» **Required work**: Output the full listing below exactly, without the pictures.

» **Material**:
===

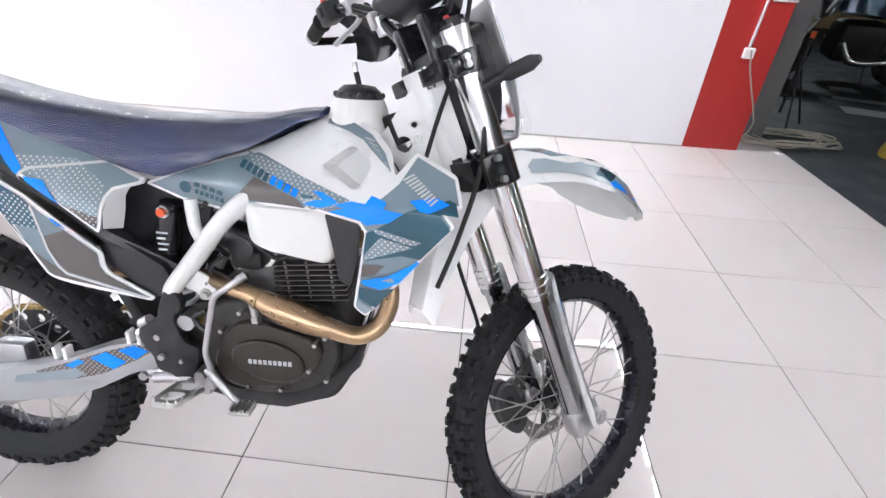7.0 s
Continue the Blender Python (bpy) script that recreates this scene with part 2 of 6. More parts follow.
def add_cyl(bm, a, b, r1, r2=None, segs=20, caps=True):
    a, b = Vector(a), Vector(b)
    d = b - a
    r2 = r1 if r2 is None else r2
    mtx = Matrix.Translation((a + b) / 2) @ d.to_track_quat("Z", "Y").to_matrix().to_4x4()
    return bmesh.ops.create_cone(bm, cap_ends=caps, segments=segs, radius1=r1, radius2=r2, depth=d.length, matrix=mtx)["verts"]


def add_tube(bm, pts, r, segs=12, closed=False, steps=6):
    """A round tube along a smooth curve; r is one radius or one for each point."""
    pts = [Vector(p) for p in pts]
    n = len(pts)
    rad = list(r) if isinstance(r, (list, tuple)) else [r] * n
    path, rr = [], []
    last = n if closed else n - 1
    for i in range(last):
        p1, p2 = pts[i], pts[(i + 1) % n]
        p0 = pts[(i - 1) % n] if closed or i > 0 else p1 * 2 - p2
        p3 = pts[(i + 2) % n] if closed or i + 2 < n else p2 * 2 - p1
        for k in range(steps):
            t = k / steps
            path.append(0.5 * ((2 * p1) + (p2 - p0) * t + (2 * p0 - 5 * p1 + 4 * p2 - p3) * t * t + (3 * p1 - p0 - 3 * p2 + p3) * t ** 3))
            rr.append(rad[i] * (1 - t) + rad[(i + 1) % n] * t)
    if not closed:
        path.append(pts[-1])
        rr.append(rad[-1])
    rings = []
    up = None
    m = len(path)
    for i, p in enumerate(path):
        if closed:
            d = path[(i + 1) % m] - path[i - 1]
        else:
            d = path[min(i + 1, m - 1)] - path[max(i - 1, 0)]
        d.normalize()
        if up is None:
            up = d.orthogonal().normalized()
        up = (up - d * up.dot(d)).normalized()
        side = d.cross(up)
        rings.append([bm.verts.new(p + (up * math.cos(2 * math.pi * k / segs) + side * math.sin(2 * math.pi * k / segs)) * rr[i]) for k in range(segs)])
    for i in range(m if closed else m - 1):
        a, b = rings[i], rings[(i + 1) % m]
        for k in range(segs):
            bm.faces.new((a[k], a[(k + 1) % segs], b[(k + 1) % segs], b[k]))
    if not closed:
        bm.faces.new(rings[0][::-1])
        bm.faces.new(rings[-1])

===

» **Complete response**:
7.0 s
Continue the Blender Python (bpy) script that recreates this scene with part 2 of 6. More parts follow.
def add_cyl(bm, a, b, r1, r2=None, segs=20, caps=True):
    a, b = Vector(a), Vector(b)
    d = b - a
    r2 = r1 if r2 is None else r2
    mtx = Matrix.Translation((a + b) / 2) @ d.to_track_quat("Z", "Y").to_matrix().to_4x4()
    return bmesh.ops.create_cone(bm, cap_ends=caps, segments=segs, radius1=r1, radius2=r2, depth=d.length, matrix=mtx)["verts"]


def add_tube(bm, pts, r, segs=12, closed=False, steps=6):
    """A round tube along a smooth curve; r is one radius or one for each point."""
    pts = [Vector(p) for p in pts]
    n = len(pts)
    rad = list(r) if isinstance(r, (list, tuple)) else [r] * n
    path, rr = [], []
    last = n if closed else n - 1
    for i in range(last):
        p1, p2 = pts[i], pts[(i + 1) % n]
        p0 = pts[(i - 1) % n] if closed or i > 0 else p1 * 2 - p2
        p3 = pts[(i + 2) % n] if closed or i + 2 < n else p2 * 2 - p1
        for k in range(steps):
            t = k / steps
            path.append(0.5 * ((2 * p1) + (p2 - p0) * t + (2 * p0 - 5 * p1 + 4 * p2 - p3) * t * t + (3 * p1 - p0 - 3 * p2 + p3) * t ** 3))
            rr.append(rad[i] * (1 - t) + rad[(i + 1) % n] * t)
    if not closed:
        path.append(pts[-1])
        rr.append(rad[-1])
    rings = []
    up = None
    m = len(path)
    for i, p in enumerate(path):
        if closed:
            d = path[(i + 1) % m] - path[i - 1]
        else:
            d = path[min(i + 1, m - 1)] - path[max(i - 1, 0)]
        d.normalize()
        if up is None:
            up = d.orthogonal().normalized()
        up = (up - d * up.dot(d)).normalized()
        side = d.cross(up)
        rings.append([bm.verts.new(p + (up * math.cos(2 * math.pi * k / segs) + side * math.sin(2 * math.pi * k / segs)) * rr[i]) for k in range(segs)])
    for i in range(m if closed else m - 1):
        a, b = rings[i], rings[(i + 1) % m]
        for k in range(segs):
            bm.faces.new((a[k], a[(k + 1) % segs], b[(k + 1) % segs], b[k]))
    if not closed:
        bm.faces.new(rings[0][::-1])
        bm.faces.new(rings[-1])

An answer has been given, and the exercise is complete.